#### DATASET EXCERPT ####

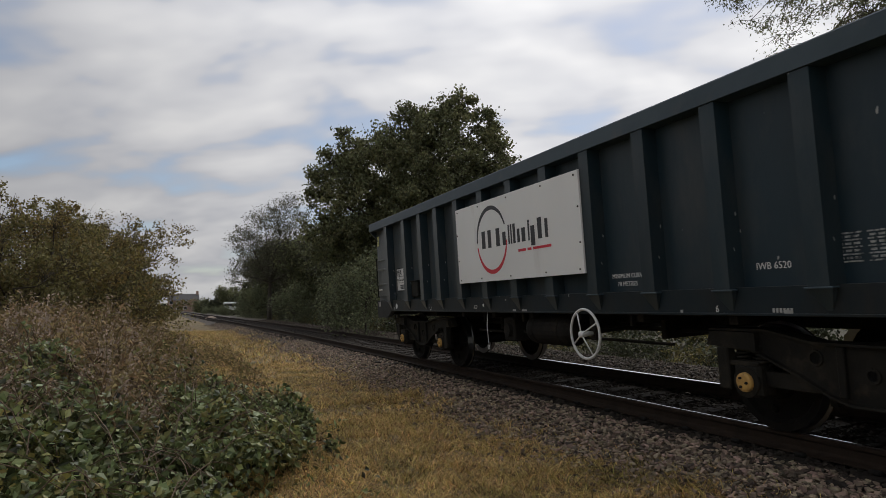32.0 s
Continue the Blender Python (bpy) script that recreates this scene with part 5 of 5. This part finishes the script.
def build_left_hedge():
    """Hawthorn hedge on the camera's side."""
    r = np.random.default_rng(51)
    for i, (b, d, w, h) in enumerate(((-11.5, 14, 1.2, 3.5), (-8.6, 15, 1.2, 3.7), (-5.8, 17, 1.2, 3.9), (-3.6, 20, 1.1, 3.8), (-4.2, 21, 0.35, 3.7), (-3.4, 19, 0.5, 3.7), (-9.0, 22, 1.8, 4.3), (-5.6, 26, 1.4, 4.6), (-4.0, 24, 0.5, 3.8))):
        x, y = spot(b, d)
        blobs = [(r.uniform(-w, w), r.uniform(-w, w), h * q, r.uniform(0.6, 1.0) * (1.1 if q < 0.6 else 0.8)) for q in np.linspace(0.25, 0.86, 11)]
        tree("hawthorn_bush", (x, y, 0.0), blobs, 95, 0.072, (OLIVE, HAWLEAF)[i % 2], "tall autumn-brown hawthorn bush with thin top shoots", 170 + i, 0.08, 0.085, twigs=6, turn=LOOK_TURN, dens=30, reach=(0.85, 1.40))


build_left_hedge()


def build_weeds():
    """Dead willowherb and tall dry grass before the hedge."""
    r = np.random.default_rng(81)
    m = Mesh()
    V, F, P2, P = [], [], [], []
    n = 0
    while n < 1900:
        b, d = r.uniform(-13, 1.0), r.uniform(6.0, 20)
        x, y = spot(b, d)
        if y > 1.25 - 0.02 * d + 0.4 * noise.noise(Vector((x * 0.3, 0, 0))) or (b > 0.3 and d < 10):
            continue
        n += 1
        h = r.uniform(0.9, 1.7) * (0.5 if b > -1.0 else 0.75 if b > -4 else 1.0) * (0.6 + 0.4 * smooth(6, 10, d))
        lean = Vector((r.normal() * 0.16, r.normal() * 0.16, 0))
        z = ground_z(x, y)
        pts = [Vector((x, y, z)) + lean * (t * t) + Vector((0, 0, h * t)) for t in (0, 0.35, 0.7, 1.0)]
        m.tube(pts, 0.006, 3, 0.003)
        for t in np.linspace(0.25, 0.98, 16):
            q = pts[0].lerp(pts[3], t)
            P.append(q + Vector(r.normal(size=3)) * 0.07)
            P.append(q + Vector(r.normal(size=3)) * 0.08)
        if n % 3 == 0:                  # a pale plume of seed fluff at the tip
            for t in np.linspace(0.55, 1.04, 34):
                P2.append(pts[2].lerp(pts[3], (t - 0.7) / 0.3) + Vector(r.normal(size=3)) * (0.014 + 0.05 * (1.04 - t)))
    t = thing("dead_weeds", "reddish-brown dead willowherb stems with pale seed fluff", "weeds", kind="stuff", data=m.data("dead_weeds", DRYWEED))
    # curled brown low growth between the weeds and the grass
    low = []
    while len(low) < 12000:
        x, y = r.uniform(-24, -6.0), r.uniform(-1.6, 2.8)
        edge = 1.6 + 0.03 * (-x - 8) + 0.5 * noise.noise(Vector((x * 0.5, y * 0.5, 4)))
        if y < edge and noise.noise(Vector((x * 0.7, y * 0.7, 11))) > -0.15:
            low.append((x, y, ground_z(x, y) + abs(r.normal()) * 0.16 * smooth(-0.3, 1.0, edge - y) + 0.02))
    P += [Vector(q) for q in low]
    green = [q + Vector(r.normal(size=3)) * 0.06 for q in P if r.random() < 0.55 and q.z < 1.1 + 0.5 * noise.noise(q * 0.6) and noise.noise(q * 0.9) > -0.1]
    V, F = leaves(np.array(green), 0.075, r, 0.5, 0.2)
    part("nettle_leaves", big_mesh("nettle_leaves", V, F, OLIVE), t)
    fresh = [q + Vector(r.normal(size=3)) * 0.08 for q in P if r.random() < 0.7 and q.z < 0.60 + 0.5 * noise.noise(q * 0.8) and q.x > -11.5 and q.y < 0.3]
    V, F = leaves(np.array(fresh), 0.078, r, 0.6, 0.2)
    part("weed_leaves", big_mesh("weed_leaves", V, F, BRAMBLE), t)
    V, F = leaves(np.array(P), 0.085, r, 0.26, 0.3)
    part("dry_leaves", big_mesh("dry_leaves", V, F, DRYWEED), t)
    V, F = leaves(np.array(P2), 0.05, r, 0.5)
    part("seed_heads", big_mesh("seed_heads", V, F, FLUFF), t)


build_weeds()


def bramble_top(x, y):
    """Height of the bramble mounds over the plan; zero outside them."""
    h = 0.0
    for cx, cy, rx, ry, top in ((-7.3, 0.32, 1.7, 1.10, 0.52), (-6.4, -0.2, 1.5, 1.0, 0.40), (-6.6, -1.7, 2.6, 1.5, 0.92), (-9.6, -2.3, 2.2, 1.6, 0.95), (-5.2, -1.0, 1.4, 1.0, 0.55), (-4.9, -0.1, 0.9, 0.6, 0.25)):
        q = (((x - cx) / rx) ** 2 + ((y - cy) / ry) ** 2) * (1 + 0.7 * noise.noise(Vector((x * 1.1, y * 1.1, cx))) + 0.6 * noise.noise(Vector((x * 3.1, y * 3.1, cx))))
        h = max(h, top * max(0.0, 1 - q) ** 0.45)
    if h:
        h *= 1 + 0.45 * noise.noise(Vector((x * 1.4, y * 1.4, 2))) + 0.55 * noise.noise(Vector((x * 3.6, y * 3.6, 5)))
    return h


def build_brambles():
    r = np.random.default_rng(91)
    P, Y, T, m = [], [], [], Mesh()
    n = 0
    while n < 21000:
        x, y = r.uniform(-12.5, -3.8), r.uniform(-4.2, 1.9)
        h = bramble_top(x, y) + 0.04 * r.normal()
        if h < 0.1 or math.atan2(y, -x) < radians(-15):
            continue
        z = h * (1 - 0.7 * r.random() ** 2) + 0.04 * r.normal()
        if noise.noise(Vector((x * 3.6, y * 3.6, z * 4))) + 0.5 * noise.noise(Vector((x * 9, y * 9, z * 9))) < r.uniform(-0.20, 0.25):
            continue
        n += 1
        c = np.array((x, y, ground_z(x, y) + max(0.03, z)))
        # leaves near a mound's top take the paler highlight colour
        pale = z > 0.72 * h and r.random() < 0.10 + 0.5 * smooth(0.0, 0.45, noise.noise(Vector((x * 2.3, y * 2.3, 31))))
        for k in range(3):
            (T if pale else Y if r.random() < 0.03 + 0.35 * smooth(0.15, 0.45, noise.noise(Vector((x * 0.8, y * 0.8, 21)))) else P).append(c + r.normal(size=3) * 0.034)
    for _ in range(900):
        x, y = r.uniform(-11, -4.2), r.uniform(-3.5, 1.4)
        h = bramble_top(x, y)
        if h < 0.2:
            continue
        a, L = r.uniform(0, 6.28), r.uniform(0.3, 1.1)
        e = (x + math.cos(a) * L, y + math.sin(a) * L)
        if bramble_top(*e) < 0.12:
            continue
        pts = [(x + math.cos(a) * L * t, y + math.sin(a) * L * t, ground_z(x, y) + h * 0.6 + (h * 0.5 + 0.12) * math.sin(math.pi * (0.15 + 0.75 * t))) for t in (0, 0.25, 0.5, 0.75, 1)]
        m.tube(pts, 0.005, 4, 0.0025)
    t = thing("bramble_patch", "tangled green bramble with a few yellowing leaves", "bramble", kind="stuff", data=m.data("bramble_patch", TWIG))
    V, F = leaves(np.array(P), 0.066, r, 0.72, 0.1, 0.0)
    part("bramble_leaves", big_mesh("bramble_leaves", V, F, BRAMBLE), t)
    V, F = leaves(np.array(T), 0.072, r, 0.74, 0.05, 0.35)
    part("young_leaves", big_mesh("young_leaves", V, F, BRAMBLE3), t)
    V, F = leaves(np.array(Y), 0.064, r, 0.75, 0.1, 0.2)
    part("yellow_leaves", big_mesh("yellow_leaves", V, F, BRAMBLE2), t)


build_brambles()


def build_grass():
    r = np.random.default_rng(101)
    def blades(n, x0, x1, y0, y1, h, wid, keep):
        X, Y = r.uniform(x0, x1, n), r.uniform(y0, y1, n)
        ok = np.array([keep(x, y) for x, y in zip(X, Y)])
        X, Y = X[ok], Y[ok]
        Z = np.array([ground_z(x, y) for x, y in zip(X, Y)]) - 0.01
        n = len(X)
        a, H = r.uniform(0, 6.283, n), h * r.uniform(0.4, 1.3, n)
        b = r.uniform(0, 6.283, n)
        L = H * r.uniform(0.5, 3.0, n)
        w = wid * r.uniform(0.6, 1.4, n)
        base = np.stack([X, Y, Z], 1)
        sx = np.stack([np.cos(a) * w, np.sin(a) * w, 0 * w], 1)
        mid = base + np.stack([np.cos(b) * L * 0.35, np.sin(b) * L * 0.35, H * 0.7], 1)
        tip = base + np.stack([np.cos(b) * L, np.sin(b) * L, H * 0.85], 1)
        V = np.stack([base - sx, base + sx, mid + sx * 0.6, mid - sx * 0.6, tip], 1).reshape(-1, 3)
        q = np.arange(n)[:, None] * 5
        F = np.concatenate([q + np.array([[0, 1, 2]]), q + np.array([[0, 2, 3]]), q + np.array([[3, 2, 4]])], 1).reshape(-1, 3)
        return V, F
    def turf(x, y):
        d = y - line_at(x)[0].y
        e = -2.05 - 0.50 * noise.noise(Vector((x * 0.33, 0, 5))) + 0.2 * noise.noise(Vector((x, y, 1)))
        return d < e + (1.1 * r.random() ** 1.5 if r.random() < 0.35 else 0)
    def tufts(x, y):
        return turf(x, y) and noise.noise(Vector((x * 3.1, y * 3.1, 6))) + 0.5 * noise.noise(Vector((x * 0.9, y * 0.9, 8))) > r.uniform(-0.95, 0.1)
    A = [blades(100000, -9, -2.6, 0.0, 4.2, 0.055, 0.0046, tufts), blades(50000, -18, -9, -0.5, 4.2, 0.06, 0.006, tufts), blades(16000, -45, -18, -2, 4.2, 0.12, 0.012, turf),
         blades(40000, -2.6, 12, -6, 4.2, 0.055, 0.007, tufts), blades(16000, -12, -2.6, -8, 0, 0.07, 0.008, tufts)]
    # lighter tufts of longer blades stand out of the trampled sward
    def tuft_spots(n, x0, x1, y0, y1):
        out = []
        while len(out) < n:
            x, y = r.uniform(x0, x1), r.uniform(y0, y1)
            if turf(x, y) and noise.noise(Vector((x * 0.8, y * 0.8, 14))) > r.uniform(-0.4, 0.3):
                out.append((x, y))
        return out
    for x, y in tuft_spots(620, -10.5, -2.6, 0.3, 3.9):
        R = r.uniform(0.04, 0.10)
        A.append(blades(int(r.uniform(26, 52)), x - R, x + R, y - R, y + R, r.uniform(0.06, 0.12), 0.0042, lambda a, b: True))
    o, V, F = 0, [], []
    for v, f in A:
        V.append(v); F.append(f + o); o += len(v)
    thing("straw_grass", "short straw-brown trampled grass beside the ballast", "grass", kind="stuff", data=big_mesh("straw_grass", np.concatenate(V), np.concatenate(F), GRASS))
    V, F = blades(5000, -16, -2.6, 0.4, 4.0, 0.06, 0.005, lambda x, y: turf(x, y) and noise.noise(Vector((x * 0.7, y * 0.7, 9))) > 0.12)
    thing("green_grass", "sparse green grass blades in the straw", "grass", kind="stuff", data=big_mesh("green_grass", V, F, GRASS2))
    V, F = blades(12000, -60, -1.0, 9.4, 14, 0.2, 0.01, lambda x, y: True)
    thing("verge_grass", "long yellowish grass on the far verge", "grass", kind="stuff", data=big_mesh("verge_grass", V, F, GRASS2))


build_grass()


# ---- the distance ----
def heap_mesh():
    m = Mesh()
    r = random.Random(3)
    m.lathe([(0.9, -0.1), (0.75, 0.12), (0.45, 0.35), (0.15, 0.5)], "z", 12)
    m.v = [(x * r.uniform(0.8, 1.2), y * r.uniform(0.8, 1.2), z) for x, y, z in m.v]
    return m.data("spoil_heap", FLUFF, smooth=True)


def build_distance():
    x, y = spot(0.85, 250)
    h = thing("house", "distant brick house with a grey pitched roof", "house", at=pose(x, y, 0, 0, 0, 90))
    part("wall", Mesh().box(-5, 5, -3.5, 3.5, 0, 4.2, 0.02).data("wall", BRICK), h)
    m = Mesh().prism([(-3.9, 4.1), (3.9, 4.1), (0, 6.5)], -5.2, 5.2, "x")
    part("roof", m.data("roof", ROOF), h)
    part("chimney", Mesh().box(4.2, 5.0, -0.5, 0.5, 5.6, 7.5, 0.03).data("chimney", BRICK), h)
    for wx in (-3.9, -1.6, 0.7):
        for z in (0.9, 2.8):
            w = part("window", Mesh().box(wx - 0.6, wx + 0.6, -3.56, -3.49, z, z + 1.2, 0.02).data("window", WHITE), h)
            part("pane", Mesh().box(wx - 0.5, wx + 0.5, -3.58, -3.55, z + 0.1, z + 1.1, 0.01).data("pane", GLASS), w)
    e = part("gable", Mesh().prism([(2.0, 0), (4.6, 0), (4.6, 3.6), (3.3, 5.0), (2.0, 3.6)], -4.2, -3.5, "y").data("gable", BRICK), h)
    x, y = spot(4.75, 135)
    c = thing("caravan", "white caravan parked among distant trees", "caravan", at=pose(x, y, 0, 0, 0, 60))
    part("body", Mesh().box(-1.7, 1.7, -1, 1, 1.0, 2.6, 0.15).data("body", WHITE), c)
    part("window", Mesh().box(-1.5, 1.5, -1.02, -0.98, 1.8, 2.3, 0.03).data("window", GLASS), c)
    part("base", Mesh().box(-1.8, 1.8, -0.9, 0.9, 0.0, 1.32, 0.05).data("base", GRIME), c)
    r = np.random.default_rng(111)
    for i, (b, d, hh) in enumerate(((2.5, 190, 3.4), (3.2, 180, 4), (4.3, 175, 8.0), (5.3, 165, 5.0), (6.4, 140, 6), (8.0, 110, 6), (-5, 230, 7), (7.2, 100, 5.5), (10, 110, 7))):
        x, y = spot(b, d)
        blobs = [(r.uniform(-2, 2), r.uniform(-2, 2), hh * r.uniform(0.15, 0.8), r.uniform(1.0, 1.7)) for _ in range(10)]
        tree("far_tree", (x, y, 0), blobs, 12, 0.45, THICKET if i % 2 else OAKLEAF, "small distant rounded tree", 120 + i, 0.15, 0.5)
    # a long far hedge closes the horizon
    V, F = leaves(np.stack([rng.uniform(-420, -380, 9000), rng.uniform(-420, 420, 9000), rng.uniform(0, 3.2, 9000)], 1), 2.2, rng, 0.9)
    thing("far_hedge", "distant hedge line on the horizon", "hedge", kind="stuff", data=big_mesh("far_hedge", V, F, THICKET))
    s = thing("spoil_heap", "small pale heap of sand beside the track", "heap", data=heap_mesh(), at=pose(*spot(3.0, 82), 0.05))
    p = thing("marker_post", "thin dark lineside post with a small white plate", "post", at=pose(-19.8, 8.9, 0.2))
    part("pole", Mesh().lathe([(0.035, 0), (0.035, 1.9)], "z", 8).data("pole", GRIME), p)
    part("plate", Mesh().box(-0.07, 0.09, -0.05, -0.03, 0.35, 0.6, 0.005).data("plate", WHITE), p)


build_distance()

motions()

####

• _WHAT YOU HAVE TO DO_
Among the lines of the material, find those that hold the word "with" and copy them.

• _COMPLETE OUTPUT_
Continue the Blender Python (bpy) script that recreates this scene with part 5 of 5. This part finishes the script.
        tree("hawthorn_bush", (x, y, 0.0), blobs, 95, 0.072, (OLIVE, HAWLEAF)[i % 2], "tall autumn-brown hawthorn bush with thin top shoots", 170 + i, 0.08, 0.085, twigs=6, turn=LOOK_TURN, dens=30, reach=(0.85, 1.40))
    t = thing("dead_weeds", "reddish-brown dead willowherb stems with pale seed fluff", "weeds", kind="stuff", data=m.data("dead_weeds", DRYWEED))
    t = thing("bramble_patch", "tangled green bramble with a few yellowing leaves", "bramble", kind="stuff", data=m.data("bramble_patch", TWIG))
    h = thing("house", "distant brick house with a grey pitched roof", "house", at=pose(x, y, 0, 0, 0, 90))
    p = thing("marker_post", "thin dark lineside post with a small white plate", "post", at=pose(-19.8, 8.9, 0.2))